┌─ Data lines

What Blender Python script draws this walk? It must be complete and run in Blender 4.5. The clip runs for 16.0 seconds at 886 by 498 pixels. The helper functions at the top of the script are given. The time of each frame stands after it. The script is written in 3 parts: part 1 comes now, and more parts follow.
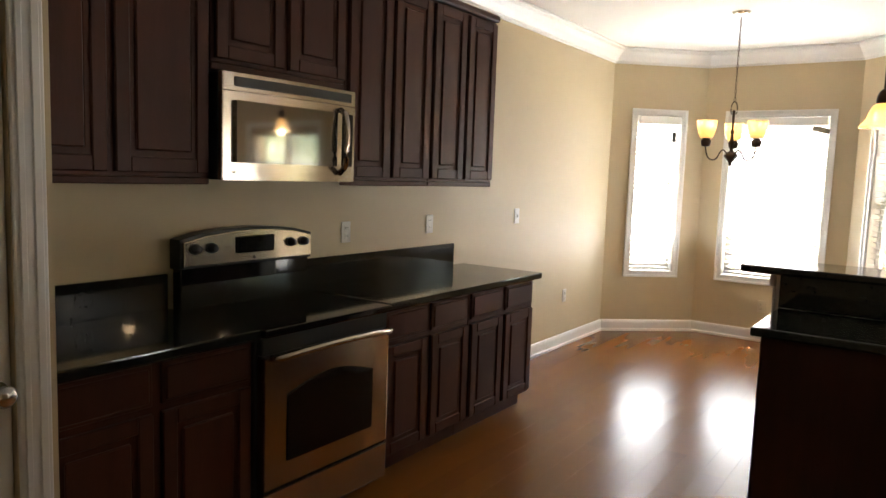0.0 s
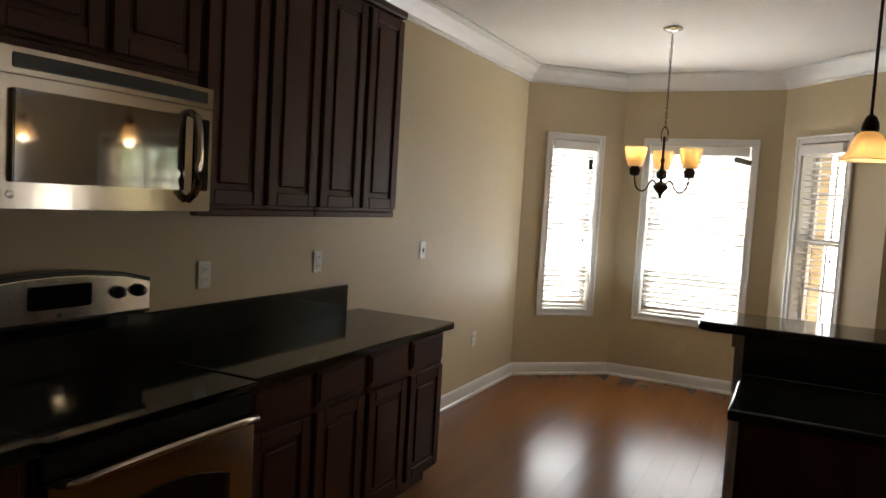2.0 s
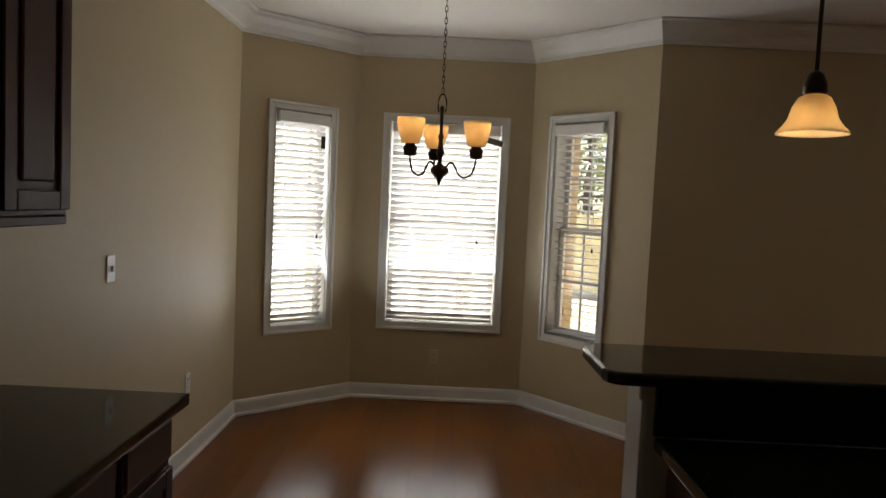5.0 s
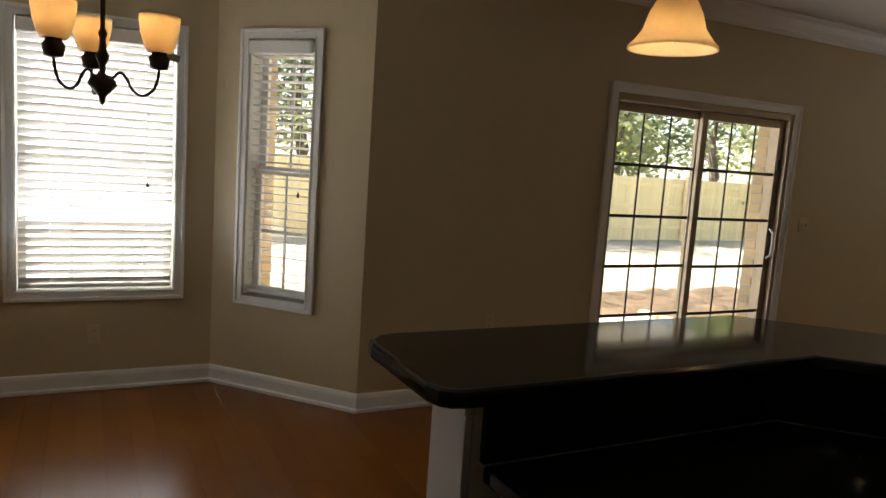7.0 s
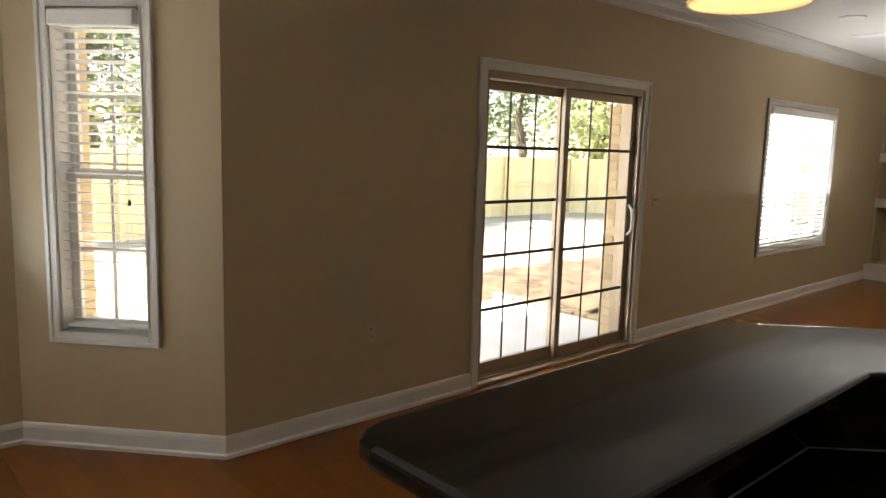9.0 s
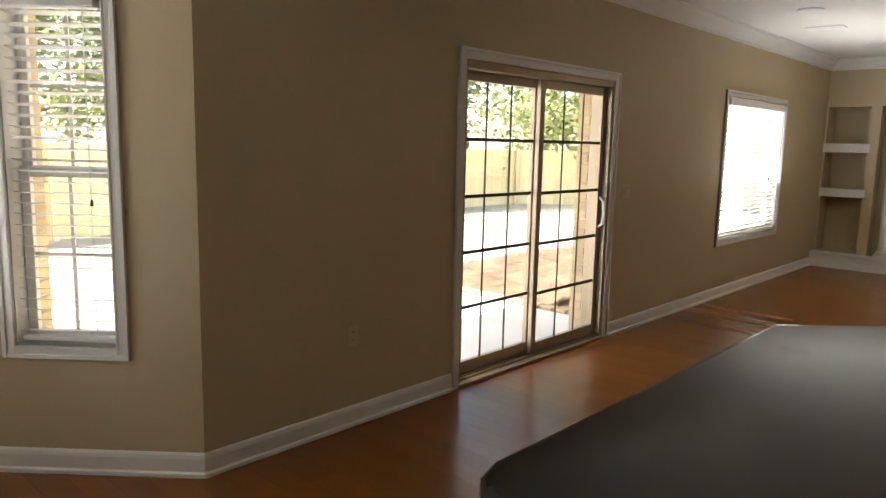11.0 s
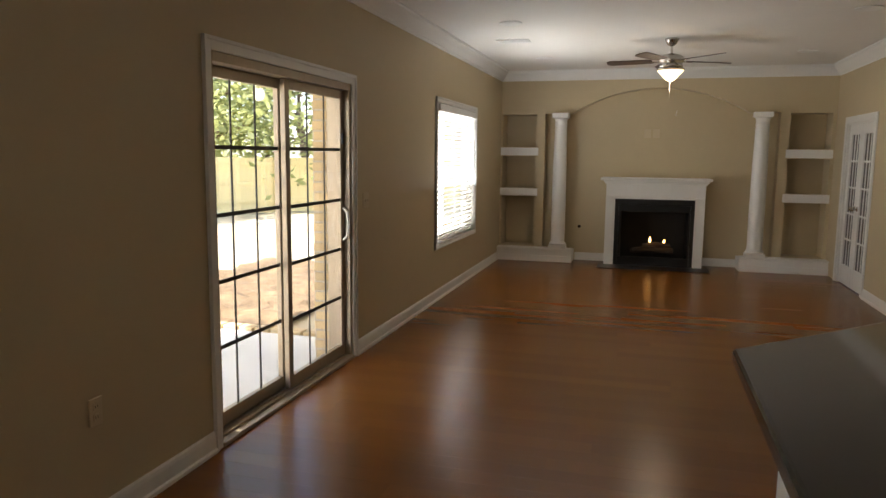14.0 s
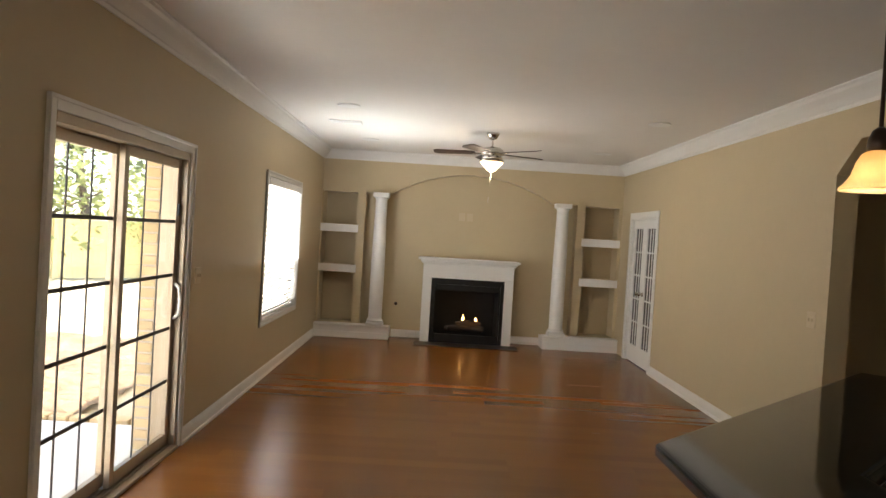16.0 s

└─

The exercise
Transcribe the preceding listing in its entirety and with exact wording, leaving out pictures.

Output for this exercise
What Blender Python script draws this walk? It must be complete and run in Blender 4.5. The clip runs for 16.0 seconds at 886 by 498 pixels. The helper functions at the top of the script are given. The time of each frame stands after it. The script is written in 3 parts: part 1 comes now, and more parts follow.
0.0 s
2.0 s
5.0 s
7.0 s
9.0 s
11.0 s
14.0 s
16.0 s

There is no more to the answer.